This is the first time I have stood before you since I
sent a letter saying that I have been called to be the Dean of Trinity
Cathedral in Davenport. I told the vestry and staff in person, and the response
I generally got was, “How wonderful for you! Oh, wait…that means you’ll be
leaving. How sad for us!” I have to admit that my response is pretty much the
same: excitement at the adventure which will soon begin, regret that it means
leaving all of you. I have said before, and no doubt I will say again, that
without my three years at Christ Church I could not even consider becoming the
dean of a cathedral. I have learned a lot on our short journey together, and
together we have made this a better place. I have always maintained that this
was your parish before I came, and will be yours when I leave. I just didn’t
expect to leave so soon!
Many of you have been coming to this church for a long
time. At our staff meeting this week, Deacon George mentioned that he has
worked with six different rectors. (I’m not sure whether he was bragging or
complaining!) That kind of long-term commitment is one of the strengths of
Christ Church. Another is the fact that it is an Episcopal church, one in which
the liturgy carries a lot of the weight of worship. Who leads the service does
matter; I know that many of you are attuned to the content and especially the
length of the sermon, for instance. But even if the sermon is not to your
liking, Jesus is still here. Jesus comes to us in the people around us. Most
importantly, Jesus comes to us in the Eucharist that we celebrate every week.
At the moment we are smack in the middle of hearing the
entire sixth chapter of the Gospel of John, which is all about Eucharist. “I am
the bread of life,” Jesus says. “Whoever comes to me will never be hungry, and
whoever believes in me will never be thirsty.” Taken at face value, that sounds
ridiculous. It surely did to some who knew Jesus when he was a boy, crawling
around in the sawdust of Joseph’s carpentry shop.
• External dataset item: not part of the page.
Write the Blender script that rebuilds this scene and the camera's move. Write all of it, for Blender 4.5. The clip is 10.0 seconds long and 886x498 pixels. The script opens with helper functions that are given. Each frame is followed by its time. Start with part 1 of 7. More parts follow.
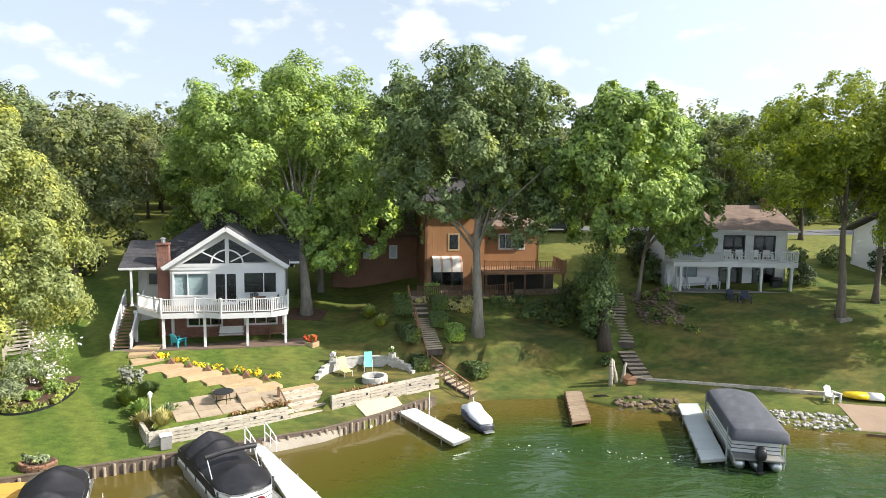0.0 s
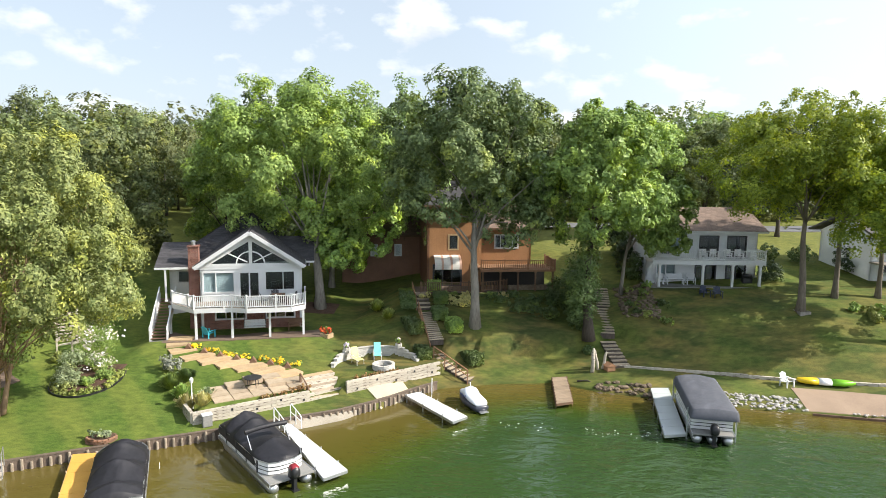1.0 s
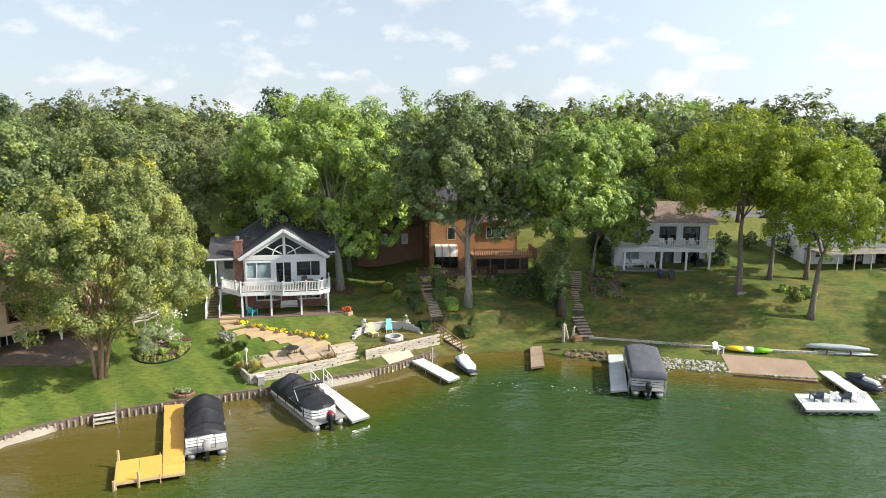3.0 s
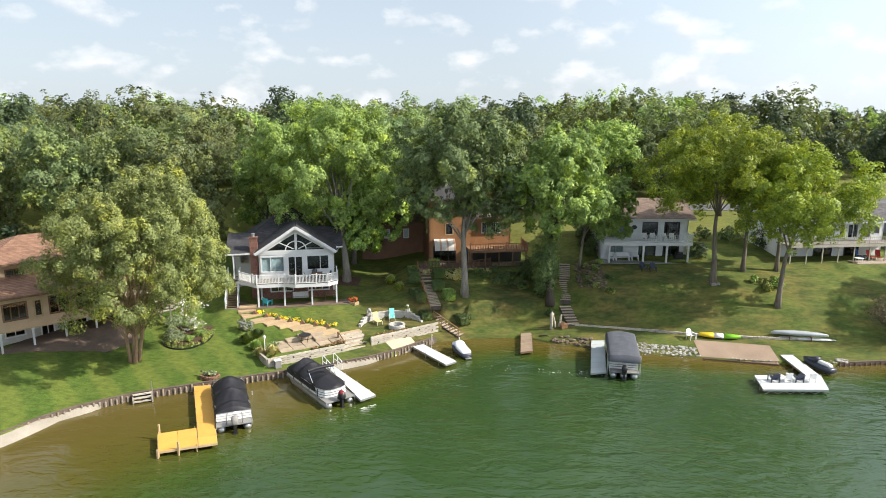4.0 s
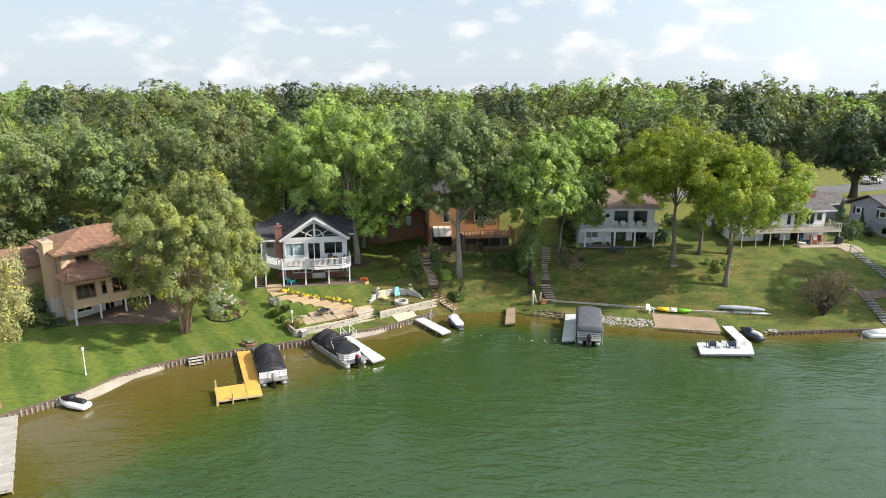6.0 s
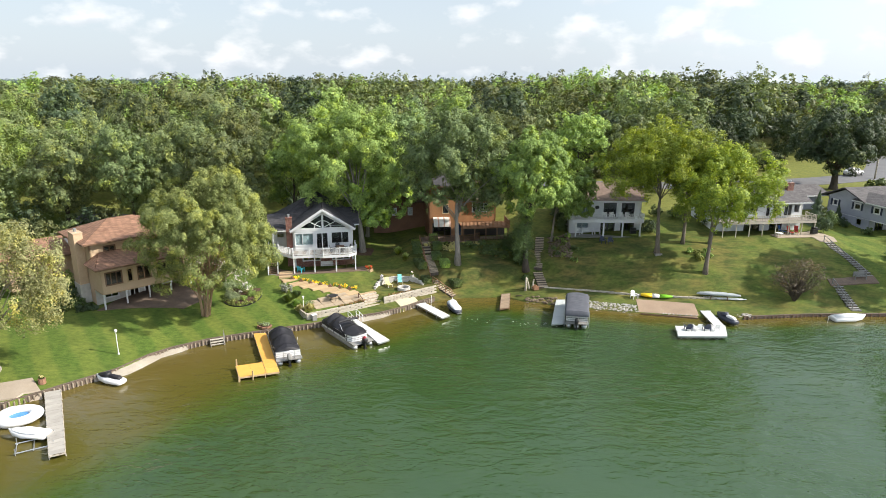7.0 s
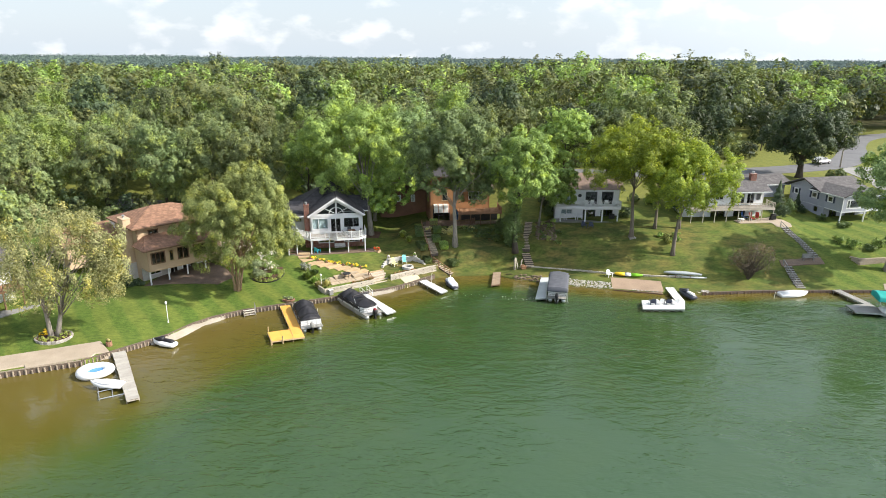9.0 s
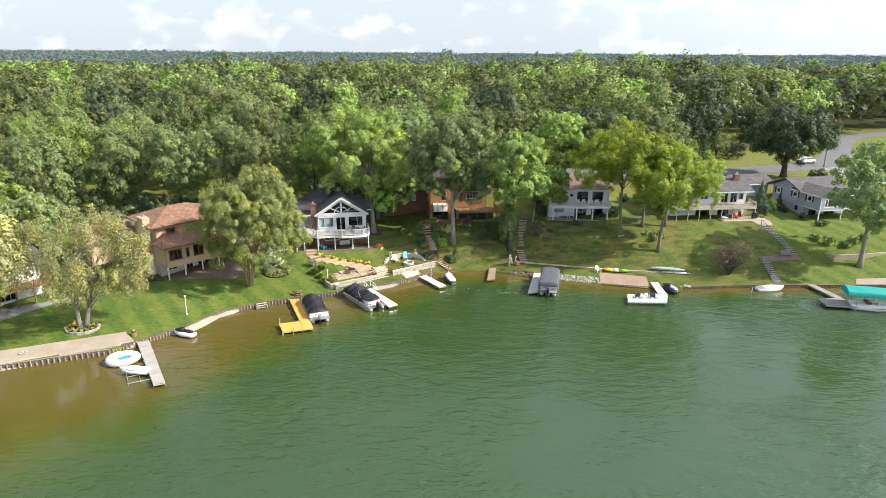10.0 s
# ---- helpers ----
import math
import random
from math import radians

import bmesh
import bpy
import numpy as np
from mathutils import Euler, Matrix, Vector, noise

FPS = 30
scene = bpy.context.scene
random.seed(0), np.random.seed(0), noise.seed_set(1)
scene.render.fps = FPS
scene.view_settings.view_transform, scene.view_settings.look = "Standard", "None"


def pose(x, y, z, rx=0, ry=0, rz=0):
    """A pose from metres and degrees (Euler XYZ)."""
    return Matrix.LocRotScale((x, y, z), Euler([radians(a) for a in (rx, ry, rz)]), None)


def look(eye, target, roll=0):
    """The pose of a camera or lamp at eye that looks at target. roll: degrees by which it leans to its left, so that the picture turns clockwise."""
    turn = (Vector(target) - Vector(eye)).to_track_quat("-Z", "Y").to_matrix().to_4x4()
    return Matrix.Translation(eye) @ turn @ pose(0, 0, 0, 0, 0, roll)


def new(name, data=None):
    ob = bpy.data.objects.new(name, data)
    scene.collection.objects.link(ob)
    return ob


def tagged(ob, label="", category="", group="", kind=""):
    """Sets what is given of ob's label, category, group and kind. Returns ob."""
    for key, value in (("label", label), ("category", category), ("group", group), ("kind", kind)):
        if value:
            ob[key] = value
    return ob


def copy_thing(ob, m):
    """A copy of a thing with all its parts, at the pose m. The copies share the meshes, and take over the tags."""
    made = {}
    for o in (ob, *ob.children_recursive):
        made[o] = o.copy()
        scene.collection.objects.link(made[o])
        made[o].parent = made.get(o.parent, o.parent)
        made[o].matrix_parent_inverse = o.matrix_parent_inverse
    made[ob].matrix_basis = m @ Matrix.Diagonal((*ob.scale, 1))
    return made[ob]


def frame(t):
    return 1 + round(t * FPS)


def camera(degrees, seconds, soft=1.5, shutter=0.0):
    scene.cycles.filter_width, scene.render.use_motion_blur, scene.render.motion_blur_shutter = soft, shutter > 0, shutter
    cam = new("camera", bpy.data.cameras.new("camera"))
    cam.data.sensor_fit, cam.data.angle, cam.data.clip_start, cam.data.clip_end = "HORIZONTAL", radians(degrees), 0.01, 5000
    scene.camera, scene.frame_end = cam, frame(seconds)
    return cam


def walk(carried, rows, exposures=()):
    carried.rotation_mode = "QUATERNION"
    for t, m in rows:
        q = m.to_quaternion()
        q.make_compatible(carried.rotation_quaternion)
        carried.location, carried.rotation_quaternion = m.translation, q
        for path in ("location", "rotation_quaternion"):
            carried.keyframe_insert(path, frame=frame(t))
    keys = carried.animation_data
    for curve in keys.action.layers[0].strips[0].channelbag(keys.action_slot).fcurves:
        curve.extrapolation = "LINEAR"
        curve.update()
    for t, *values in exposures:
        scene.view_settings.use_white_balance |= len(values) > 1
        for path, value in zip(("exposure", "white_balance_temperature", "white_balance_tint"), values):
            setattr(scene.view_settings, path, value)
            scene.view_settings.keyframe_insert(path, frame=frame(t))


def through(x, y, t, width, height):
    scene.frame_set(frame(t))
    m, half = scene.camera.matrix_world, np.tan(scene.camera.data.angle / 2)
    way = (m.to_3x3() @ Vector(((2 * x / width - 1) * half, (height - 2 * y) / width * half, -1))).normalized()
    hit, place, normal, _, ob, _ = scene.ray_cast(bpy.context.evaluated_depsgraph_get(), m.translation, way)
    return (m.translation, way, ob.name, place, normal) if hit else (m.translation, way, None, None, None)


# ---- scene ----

Typically, John refers to these
scoffers as “the Jews,” his term for the religious leaders who rejected Jesus.
Given that Jesus and his disciples were also Jews, it is clearly not intended
as the ethnic term we use today.
“I am the living bread that came down from heaven,” Jesus
said. What does that mean? What does it mean when the priest asks God to
sanctify bread and wine so they become the Body and Blood of Jesus Christ?
Anglicans wisely refuse to give a definite answer to that question. “Christ is
really present in the bread and wine,” we say, without spelling out the
details. We treat the elements reverently but we don’t worship them. We know Jesus
is somehow present, and that’s enough explanation.
Trained as a scientist, I like definite answers and
logical explanations. On the other hand, I know when I encounter mystery,
something that is beyond science’s way of knowing. Jesus is both. There is the
human element of his time on earth, something we can relate to through our own
humanity. There is also the divine element drawing us toward the eternal. We eat
bread and drink wine, but we also have something more, something greater,
something that binds us to God and to one another.
That something, that Jesus, transcends you and me. It
also connects us. When we come to the Eucharist, we are connected to all those
who have come before us at Christ Church, and all those who will follow us. Even
when I am no longer present, I will be with you here in the Eucharist, just as
you will be with me at every Eucharist at Trinity Cathedral. It is the blessing
that God has given us through Jesus Christ. Remember that blessing, that gift, in
the midst of this time of transition that we are all about to enter.